Pharmers’ Health Center Cooperative has a bland exterior. Housed in an office building on the outskirts of Saratoga, neighbor to a SAT prep class and a travel agency, there isn’t much distinguishing the little suite from the average chiropractor’s office.
The air conditioner is broken, and the room is uncomfortably warm.There’s only one detail that reveals to everyone who walks in what the health center has to offer: the smell. Crack the door and the pungent stench of dried marijuana is like a clout to the nose.
PHCC is a medical marijuana dispensary, one of many that have proliferated from polar ends of the state, spawning at a swift rate.
“It’s totally saturated; you have so many people that are opening all over the place,” said Andy Schwaderer, co-founder of PHCC.
The booming medical marijuana market, coupled with popular support from patients and their advocates, has pushed local governments and citizens of California to decide how to properly regulate the state’s largest cash crop, which the California Board of Equalization recently estimated could create up to $1.4 billion in tax revenue.
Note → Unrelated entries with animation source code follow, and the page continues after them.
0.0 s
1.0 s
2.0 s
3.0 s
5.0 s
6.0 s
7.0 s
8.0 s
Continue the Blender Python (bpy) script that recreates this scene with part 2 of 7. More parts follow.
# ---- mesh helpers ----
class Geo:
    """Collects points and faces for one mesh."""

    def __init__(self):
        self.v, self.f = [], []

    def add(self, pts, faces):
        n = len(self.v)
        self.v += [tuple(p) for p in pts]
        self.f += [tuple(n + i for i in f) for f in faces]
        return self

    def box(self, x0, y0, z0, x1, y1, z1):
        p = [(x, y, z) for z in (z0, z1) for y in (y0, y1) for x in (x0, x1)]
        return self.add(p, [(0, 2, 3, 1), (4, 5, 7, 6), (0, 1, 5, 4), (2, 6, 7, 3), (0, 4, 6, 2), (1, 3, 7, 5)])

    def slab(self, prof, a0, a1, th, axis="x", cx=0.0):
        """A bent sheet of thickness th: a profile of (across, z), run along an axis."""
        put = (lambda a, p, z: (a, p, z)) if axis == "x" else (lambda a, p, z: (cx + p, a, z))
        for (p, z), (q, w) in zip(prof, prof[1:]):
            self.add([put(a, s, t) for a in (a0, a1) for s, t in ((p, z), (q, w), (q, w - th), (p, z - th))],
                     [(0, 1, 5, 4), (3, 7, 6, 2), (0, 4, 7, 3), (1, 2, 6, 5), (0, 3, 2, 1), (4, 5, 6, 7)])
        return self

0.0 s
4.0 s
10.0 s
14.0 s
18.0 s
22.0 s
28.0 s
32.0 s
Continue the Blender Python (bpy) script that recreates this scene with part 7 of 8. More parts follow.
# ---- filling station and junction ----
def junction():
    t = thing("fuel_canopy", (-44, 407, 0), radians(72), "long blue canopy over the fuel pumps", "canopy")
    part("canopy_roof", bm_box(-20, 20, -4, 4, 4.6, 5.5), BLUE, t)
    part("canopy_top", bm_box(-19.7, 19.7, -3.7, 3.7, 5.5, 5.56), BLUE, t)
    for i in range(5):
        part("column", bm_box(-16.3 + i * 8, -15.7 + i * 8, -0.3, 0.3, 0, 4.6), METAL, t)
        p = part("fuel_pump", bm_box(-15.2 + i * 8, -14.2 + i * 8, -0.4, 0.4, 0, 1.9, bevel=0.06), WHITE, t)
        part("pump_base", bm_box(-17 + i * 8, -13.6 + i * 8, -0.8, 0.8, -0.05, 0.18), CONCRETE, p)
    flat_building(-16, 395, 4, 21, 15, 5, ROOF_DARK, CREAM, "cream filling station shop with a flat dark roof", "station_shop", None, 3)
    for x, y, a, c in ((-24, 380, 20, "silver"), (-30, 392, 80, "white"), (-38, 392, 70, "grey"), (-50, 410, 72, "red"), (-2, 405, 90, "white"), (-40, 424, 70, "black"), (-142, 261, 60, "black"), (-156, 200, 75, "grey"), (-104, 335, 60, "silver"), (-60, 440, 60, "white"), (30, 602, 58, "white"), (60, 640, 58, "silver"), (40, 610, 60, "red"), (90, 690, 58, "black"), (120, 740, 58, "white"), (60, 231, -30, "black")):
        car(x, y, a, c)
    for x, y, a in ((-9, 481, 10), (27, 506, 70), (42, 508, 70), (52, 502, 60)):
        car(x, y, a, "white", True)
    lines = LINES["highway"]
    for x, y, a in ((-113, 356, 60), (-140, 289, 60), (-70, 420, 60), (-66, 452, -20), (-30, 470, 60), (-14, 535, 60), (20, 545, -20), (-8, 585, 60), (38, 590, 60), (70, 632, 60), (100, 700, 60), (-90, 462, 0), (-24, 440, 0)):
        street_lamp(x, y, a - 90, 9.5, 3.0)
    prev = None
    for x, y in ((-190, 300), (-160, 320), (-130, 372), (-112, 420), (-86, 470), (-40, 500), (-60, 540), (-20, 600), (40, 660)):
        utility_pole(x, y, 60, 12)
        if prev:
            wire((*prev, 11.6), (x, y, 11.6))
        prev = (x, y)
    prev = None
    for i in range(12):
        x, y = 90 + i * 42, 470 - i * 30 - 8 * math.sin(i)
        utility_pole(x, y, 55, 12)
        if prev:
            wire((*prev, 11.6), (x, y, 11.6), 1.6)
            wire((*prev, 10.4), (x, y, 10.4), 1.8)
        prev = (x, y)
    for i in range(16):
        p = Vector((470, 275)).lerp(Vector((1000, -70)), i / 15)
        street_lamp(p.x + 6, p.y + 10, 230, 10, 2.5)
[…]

Although not completely in favor of the statewide proposition on the ballot, Schwaderer believes cannabis sales can help alleviate budgets on a community level.
“The ultimate goal is, we’d like to see some public good generated off of these types of activities,” Schwaderer said.
The center has accumulated over 450 members, some of them De Anza College students who volunteer at the collective.
“It’s a good initiation for discussion and starting it going, but there’s too much that’s not defined in it,” said Schwaderer, recalling proposition 215, the initiative that allowed medical marijuana use in California, which was originally marred by vagueness and required years of fine tuning.
But the decision to puff or pass on progressive pot policy relies on citizens and local legislators, a group Schwaderer has faith in.